_Collected material:_
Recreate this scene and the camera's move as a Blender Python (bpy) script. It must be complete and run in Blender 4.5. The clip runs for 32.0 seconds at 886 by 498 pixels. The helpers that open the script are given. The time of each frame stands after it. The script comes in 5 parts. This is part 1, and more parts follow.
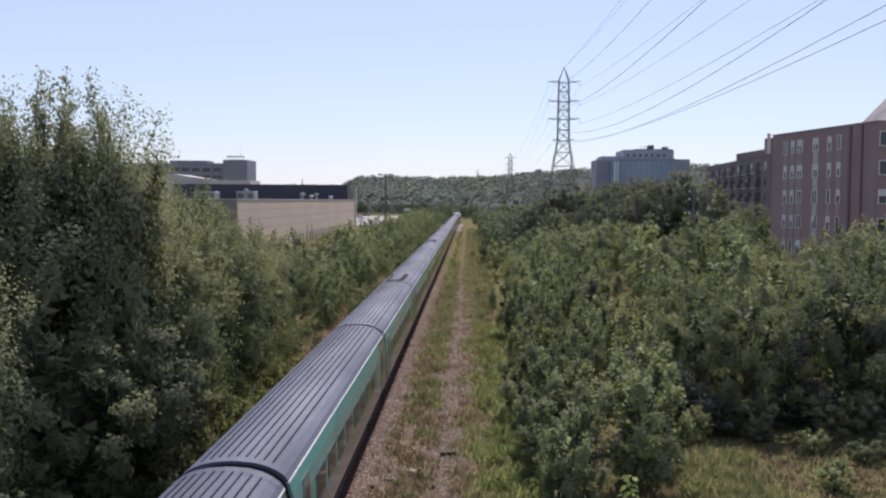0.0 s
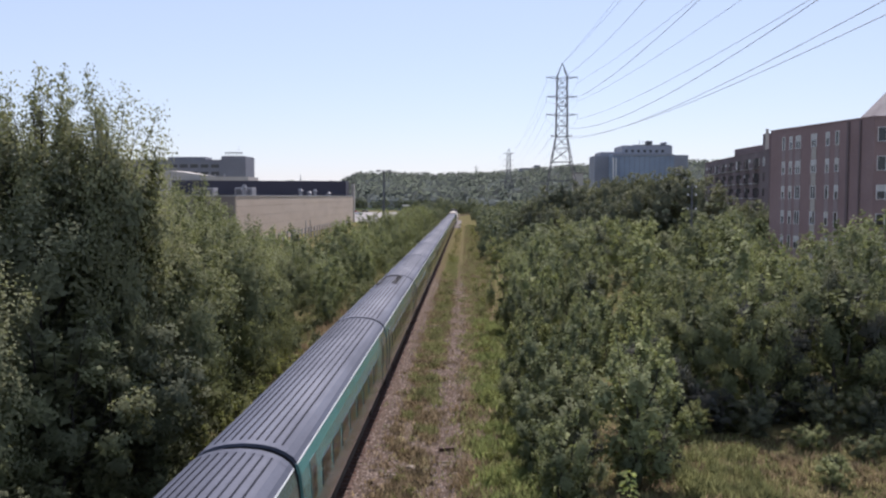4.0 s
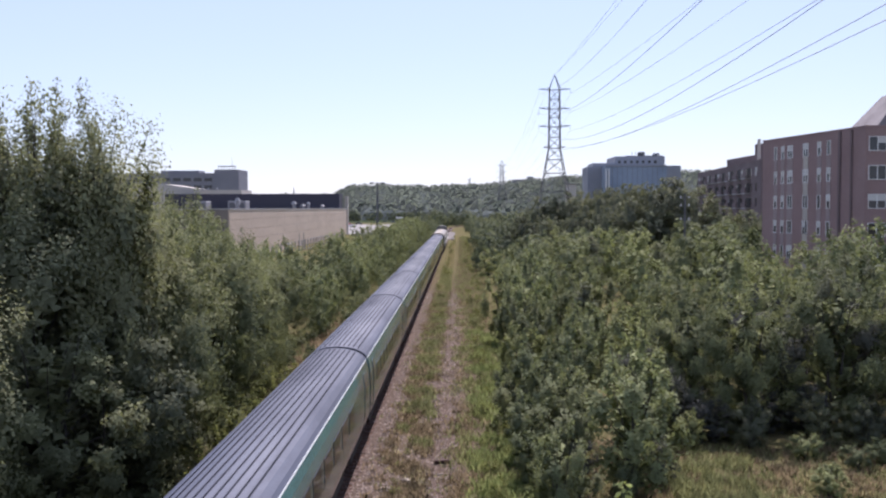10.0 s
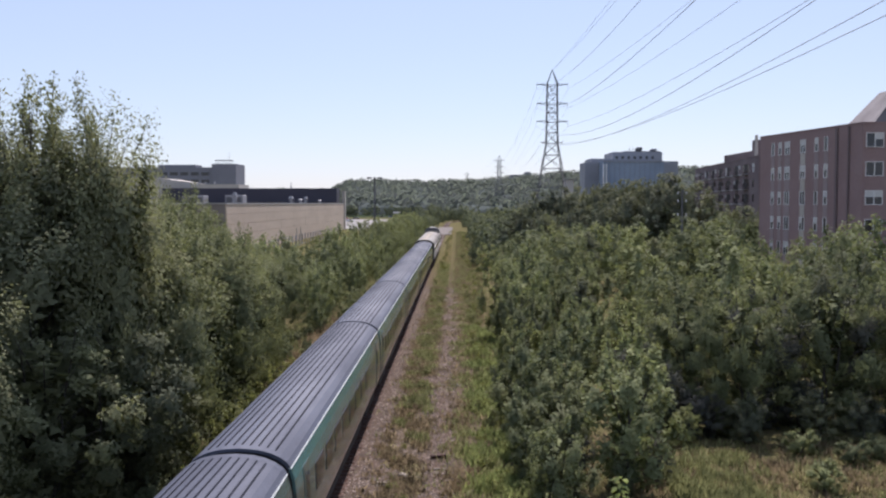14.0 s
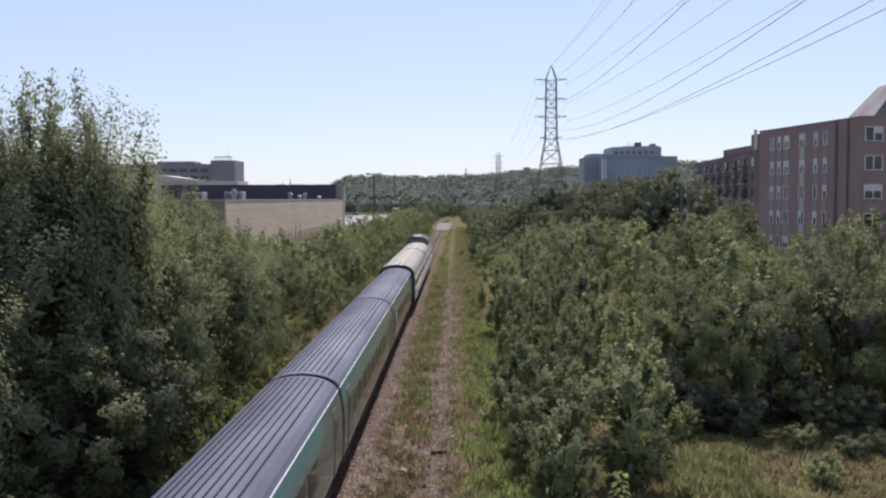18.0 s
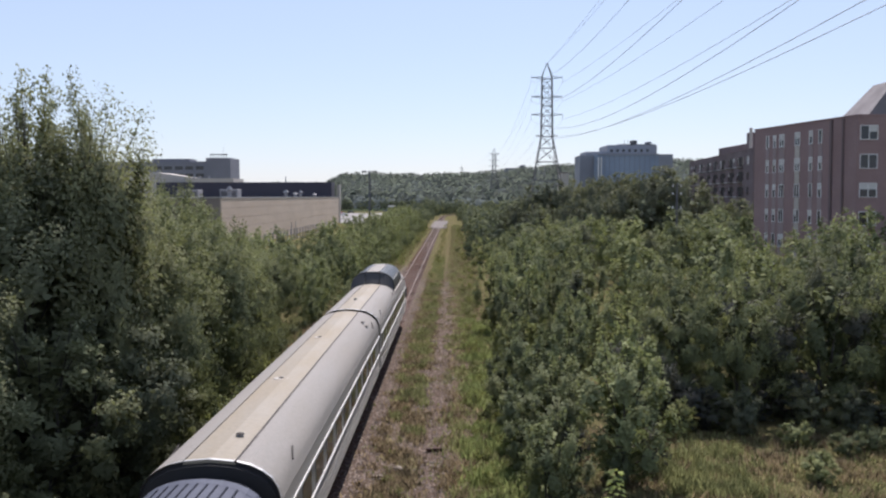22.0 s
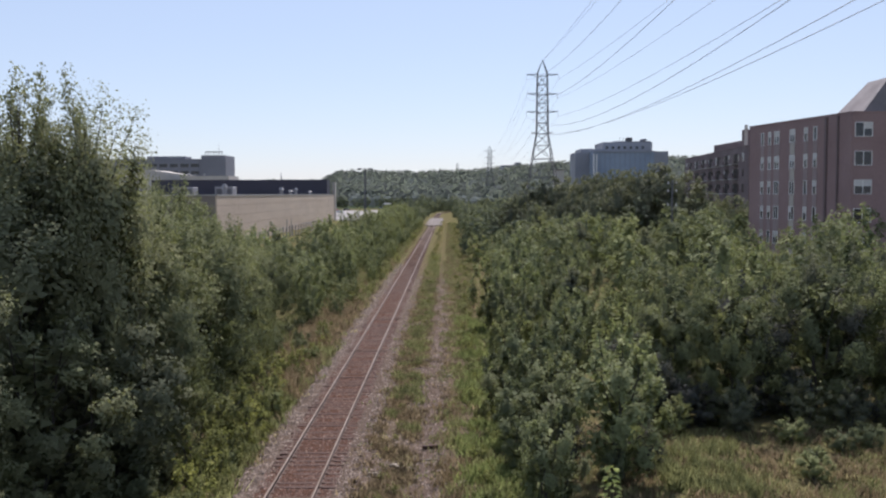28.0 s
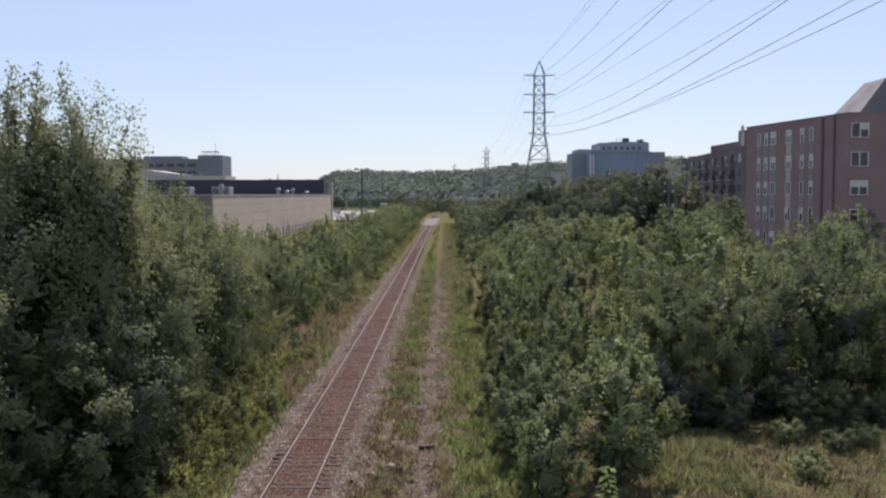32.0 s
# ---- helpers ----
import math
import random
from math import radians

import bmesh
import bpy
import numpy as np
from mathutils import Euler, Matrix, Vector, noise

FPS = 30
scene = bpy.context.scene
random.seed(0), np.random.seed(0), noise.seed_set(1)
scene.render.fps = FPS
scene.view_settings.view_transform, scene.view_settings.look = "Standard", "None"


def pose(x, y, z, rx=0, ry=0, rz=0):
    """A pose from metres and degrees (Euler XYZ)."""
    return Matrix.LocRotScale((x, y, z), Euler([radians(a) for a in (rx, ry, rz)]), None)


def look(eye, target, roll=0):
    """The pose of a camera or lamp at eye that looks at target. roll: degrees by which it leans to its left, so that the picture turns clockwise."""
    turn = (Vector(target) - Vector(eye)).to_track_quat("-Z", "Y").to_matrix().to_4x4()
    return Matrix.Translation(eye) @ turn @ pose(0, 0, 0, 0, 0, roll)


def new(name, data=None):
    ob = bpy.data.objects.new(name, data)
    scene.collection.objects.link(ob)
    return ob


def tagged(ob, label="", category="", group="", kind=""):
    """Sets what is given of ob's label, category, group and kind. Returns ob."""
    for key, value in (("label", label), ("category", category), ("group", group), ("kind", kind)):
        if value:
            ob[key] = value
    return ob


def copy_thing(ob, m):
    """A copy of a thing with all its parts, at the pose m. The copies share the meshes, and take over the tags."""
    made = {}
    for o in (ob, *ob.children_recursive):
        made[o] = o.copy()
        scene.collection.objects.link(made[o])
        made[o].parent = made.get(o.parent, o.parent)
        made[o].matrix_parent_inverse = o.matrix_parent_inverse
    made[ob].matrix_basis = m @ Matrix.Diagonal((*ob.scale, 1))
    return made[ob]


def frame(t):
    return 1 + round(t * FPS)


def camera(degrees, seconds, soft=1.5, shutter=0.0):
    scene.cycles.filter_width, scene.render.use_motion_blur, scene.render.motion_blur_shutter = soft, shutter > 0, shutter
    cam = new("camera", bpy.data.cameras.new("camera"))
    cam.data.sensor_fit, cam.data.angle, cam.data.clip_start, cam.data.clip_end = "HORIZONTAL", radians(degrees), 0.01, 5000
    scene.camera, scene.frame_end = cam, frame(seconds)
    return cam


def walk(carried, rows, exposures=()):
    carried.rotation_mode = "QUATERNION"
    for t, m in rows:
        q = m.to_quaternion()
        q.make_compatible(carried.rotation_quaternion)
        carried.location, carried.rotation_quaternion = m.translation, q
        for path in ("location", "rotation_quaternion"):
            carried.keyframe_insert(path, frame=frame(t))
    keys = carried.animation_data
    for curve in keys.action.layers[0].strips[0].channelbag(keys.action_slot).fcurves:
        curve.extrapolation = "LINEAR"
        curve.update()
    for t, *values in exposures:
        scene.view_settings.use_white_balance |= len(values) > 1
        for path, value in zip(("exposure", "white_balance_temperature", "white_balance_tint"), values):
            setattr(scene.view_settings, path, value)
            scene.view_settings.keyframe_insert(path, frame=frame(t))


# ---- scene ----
cam = camera(50.4, 32.0, 2.3)
EXPOSURES = [(t, 0.40 + s, 6230 - (140 if 7.5 < t < 10.5 else 0), 27 if 7.5 < t < 10.5 else 23 if t < 22 or 30.3 < t < 31.3 else 20) for t, s in ((0, 0.0), (7, 0.02), (8, 0.17), (9, 0.24), (10, 0.2), (11, 0.06), (12, 0.04), (14, 0.0), (23, 0.0), (23.5, -0.05), (24, -0.17), (24.5, -0.3), (25, -0.2), (25.5, -0.2), (27.5, -0.06), (30, -0.1), (30.5, 0.04), (31, 0.13), (31.5, -0.06), (32, -0.08))]
EYE = Vector((5.1, 0.0, 9.55))


def aim(yaw, pitch, lean):
    """The camera's pose on the bridge: degrees to the left of the track, up, and leaning to the right."""
    y, p = radians(yaw), radians(pitch)
    way = Vector((-math.sin(y) * math.cos(p), math.cos(y) * math.cos(p), math.sin(p)))
    return look(EYE, EYE + way * 50, -lean)


walk(cam, [
    (0, aim(1.567, -2.984, -0.325)), (0.5, aim(1.371, -2.907, -0.301)), (1, aim(1.228, -2.914, -0.308)),
    (1.5, aim(1.267, -2.858, -0.316)), (2, aim(1.310, -2.799, -0.344)), (2.5, aim(1.314, -2.849, -0.401)),
    (3, aim(1.462, -2.942, -0.357)), (3.5, aim(1.527, -3.132, -0.262)), (5.5, aim(1.288, -3.287, -0.219)),
    (6, aim(1.299, -3.280, -0.210)), (6.5, aim(1.300, -3.228, -0.213)), (7, aim(1.322, -3.131, -0.190)),
    (7.5, aim(1.409, -2.986, -0.128)), (8, aim(1.469, -2.768, -0.030)), (8.5, aim(1.513, -2.667, 0.052)),
    (9, aim(1.423, -2.615, 0.090)), (9.5, aim(1.294, -2.634, 0.072)), (10, aim(1.099, -2.496, 0.138)),
    (10.5, aim(0.974, -2.259, 0.159)), (11, aim(0.881, -2.061, 0.193)), (11.5, aim(0.702, -2.017, 0.039)),
    (12, aim(0.736, -2.223, -0.053)), (12.5, aim(0.792, -2.465, -0.117)), (13, aim(0.721, -2.579, -0.135)),
    (13.5, aim(0.816, -2.672, -0.105)), (14, aim(0.928, -2.798, -0.040)), (14.5, aim(1.023, -2.872, -0.007)),
    (16.5, aim(1.041, -2.847, 0.133)), (17, aim(0.947, -2.903, 0.181)), (17.5, aim(0.946, -3.008, 0.182)),
    (18, aim(0.897, -3.059, 0.184)), (18.5, aim(0.949, -2.964, 0.164)), (19, aim(0.985, -2.946, 0.282)),
    (19.5, aim(0.995, -2.959, 0.229)), (20, aim(0.945, -3.059, 0.182)), (20.5, aim(0.823, -3.070, 0.145)),
    (21, aim(0.776, -2.891, 0.090)), (21.5, aim(0.765, -2.840, -0.033)), (22, aim(0.633, -3.192, 0.108)),
    (22.5, aim(0.534, -3.564, 0.096)), (23, aim(0.429, -3.738, 0.198)), (23.5, aim(0.384, -3.844, 0.197)),
    (24, aim(0.319, -3.868, 0.247)), (24.5, aim(0.357, -3.968, 0.287)), (25, aim(0.304, -3.880, 0.242)),
    (25.5, aim(0.231, -3.712, 0.093)), (27.5, aim(0.379, -3.339, 0.156)), (28, aim(0.366, -3.357, 0.175)),
    (28.5, aim(0.343, -3.222, 0.091)), (29, aim(0.365, -3.290, 0.006)), (29.5, aim(0.327, -3.248, -0.030)),
    (30, aim(0.320, -3.266, 0.000)), (30.5, aim(0.253, -3.194, 0.111)), (31, aim(0.220, -3.086, 0.017)),
    (31.5, aim(0.190, -3.261, 0.036)), (32, aim(0.169, -3.343, 0.095)),
], exposures=EXPOSURES)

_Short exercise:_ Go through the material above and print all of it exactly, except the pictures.

_Solution for this exercise:_
Recreate this scene and the camera's move as a Blender Python (bpy) script. It must be complete and run in Blender 4.5. The clip runs for 32.0 seconds at 886 by 498 pixels. The helpers that open the script are given. The time of each frame stands after it. The script comes in 5 parts. This is part 1, and more parts follow.
0.0 s
4.0 s
10.0 s
14.0 s
18.0 s
22.0 s
28.0 s
32.0 s
# ---- helpers ----
import math
import random
from math import radians

import bmesh
import bpy
import numpy as np
from mathutils import Euler, Matrix, Vector, noise

FPS = 30
scene = bpy.context.scene
random.seed(0), np.random.seed(0), noise.seed_set(1)
scene.render.fps = FPS
scene.view_settings.view_transform, scene.view_settings.look = "Standard", "None"


def pose(x, y, z, rx=0, ry=0, rz=0):
    """A pose from metres and degrees (Euler XYZ)."""
    return Matrix.LocRotScale((x, y, z), Euler([radians(a) for a in (rx, ry, rz)]), None)


def look(eye, target, roll=0):
    """The pose of a camera or lamp at eye that looks at target. roll: degrees by which it leans to its left, so that the picture turns clockwise."""
    turn = (Vector(target) - Vector(eye)).to_track_quat("-Z", "Y").to_matrix().to_4x4()
    return Matrix.Translation(eye) @ turn @ pose(0, 0, 0, 0, 0, roll)


def new(name, data=None):
    ob = bpy.data.objects.new(name, data)
    scene.collection.objects.link(ob)
    return ob


def tagged(ob, label="", category="", group="", kind=""):
    """Sets what is given of ob's label, category, group and kind. Returns ob."""
    for key, value in (("label", label), ("category", category), ("group", group), ("kind", kind)):
        if value:
            ob[key] = value
    return ob


def copy_thing(ob, m):
    """A copy of a thing with all its parts, at the pose m. The copies share the meshes, and take over the tags."""
    made = {}
    for o in (ob, *ob.children_recursive):
        made[o] = o.copy()
        scene.collection.objects.link(made[o])
        made[o].parent = made.get(o.parent, o.parent)
        made[o].matrix_parent_inverse = o.matrix_parent_inverse
    made[ob].matrix_basis = m @ Matrix.Diagonal((*ob.scale, 1))
    return made[ob]


def frame(t):
    return 1 + round(t * FPS)


def camera(degrees, seconds, soft=1.5, shutter=0.0):
    scene.cycles.filter_width, scene.render.use_motion_blur, scene.render.motion_blur_shutter = soft, shutter > 0, shutter
    cam = new("camera", bpy.data.cameras.new("camera"))
    cam.data.sensor_fit, cam.data.angle, cam.data.clip_start, cam.data.clip_end = "HORIZONTAL", radians(degrees), 0.01, 5000
    scene.camera, scene.frame_end = cam, frame(seconds)
    return cam


def walk(carried, rows, exposures=()):
    carried.rotation_mode = "QUATERNION"
    for t, m in rows:
        q = m.to_quaternion()
        q.make_compatible(carried.rotation_quaternion)
        carried.location, carried.rotation_quaternion = m.translation, q
        for path in ("location", "rotation_quaternion"):
            carried.keyframe_insert(path, frame=frame(t))
    keys = carried.animation_data
    for curve in keys.action.layers[0].strips[0].channelbag(keys.action_slot).fcurves:
        curve.extrapolation = "LINEAR"
        curve.update()
    for t, *values in exposures:
        scene.view_settings.use_white_balance |= len(values) > 1
        for path, value in zip(("exposure", "white_balance_temperature", "white_balance_tint"), values):
            setattr(scene.view_settings, path, value)
            scene.view_settings.keyframe_insert(path, frame=frame(t))


# ---- scene ----
cam = camera(50.4, 32.0, 2.3)
EXPOSURES = [(t, 0.40 + s, 6230 - (140 if 7.5 < t < 10.5 else 0), 27 if 7.5 < t < 10.5 else 23 if t < 22 or 30.3 < t < 31.3 else 20) for t, s in ((0, 0.0), (7, 0.02), (8, 0.17), (9, 0.24), (10, 0.2), (11, 0.06), (12, 0.04), (14, 0.0), (23, 0.0), (23.5, -0.05), (24, -0.17), (24.5, -0.3), (25, -0.2), (25.5, -0.2), (27.5, -0.06), (30, -0.1), (30.5, 0.04), (31, 0.13), (31.5, -0.06), (32, -0.08))]
EYE = Vector((5.1, 0.0, 9.55))


def aim(yaw, pitch, lean):
    """The camera's pose on the bridge: degrees to the left of the track, up, and leaning to the right."""
    y, p = radians(yaw), radians(pitch)
    way = Vector((-math.sin(y) * math.cos(p), math.cos(y) * math.cos(p), math.sin(p)))
    return look(EYE, EYE + way * 50, -lean)


walk(cam, [
    (0, aim(1.567, -2.984, -0.325)), (0.5, aim(1.371, -2.907, -0.301)), (1, aim(1.228, -2.914, -0.308)),
    (1.5, aim(1.267, -2.858, -0.316)), (2, aim(1.310, -2.799, -0.344)), (2.5, aim(1.314, -2.849, -0.401)),
    (3, aim(1.462, -2.942, -0.357)), (3.5, aim(1.527, -3.132, -0.262)), (5.5, aim(1.288, -3.287, -0.219)),
    (6, aim(1.299, -3.280, -0.210)), (6.5, aim(1.300, -3.228, -0.213)), (7, aim(1.322, -3.131, -0.190)),
    (7.5, aim(1.409, -2.986, -0.128)), (8, aim(1.469, -2.768, -0.030)), (8.5, aim(1.513, -2.667, 0.052)),
    (9, aim(1.423, -2.615, 0.090)), (9.5, aim(1.294, -2.634, 0.072)), (10, aim(1.099, -2.496, 0.138)),
    (10.5, aim(0.974, -2.259, 0.159)), (11, aim(0.881, -2.061, 0.193)), (11.5, aim(0.702, -2.017, 0.039)),
    (12, aim(0.736, -2.223, -0.053)), (12.5, aim(0.792, -2.465, -0.117)), (13, aim(0.721, -2.579, -0.135)),
    (13.5, aim(0.816, -2.672, -0.105)), (14, aim(0.928, -2.798, -0.040)), (14.5, aim(1.023, -2.872, -0.007)),
    (16.5, aim(1.041, -2.847, 0.133)), (17, aim(0.947, -2.903, 0.181)), (17.5, aim(0.946, -3.008, 0.182)),
    (18, aim(0.897, -3.059, 0.184)), (18.5, aim(0.949, -2.964, 0.164)), (19, aim(0.985, -2.946, 0.282)),
    (19.5, aim(0.995, -2.959, 0.229)), (20, aim(0.945, -3.059, 0.182)), (20.5, aim(0.823, -3.070, 0.145)),
    (21, aim(0.776, -2.891, 0.090)), (21.5, aim(0.765, -2.840, -0.033)), (22, aim(0.633, -3.192, 0.108)),
    (22.5, aim(0.534, -3.564, 0.096)), (23, aim(0.429, -3.738, 0.198)), (23.5, aim(0.384, -3.844, 0.197)),
    (24, aim(0.319, -3.868, 0.247)), (24.5, aim(0.357, -3.968, 0.287)), (25, aim(0.304, -3.880, 0.242)),
    (25.5, aim(0.231, -3.712, 0.093)), (27.5, aim(0.379, -3.339, 0.156)), (28, aim(0.366, -3.357, 0.175)),
    (28.5, aim(0.343, -3.222, 0.091)), (29, aim(0.365, -3.290, 0.006)), (29.5, aim(0.327, -3.248, -0.030)),
    (30, aim(0.320, -3.266, 0.000)), (30.5, aim(0.253, -3.194, 0.111)), (31, aim(0.220, -3.086, 0.017)),
    (31.5, aim(0.190, -3.261, 0.036)), (32, aim(0.169, -3.343, 0.095)),
], exposures=EXPOSURES)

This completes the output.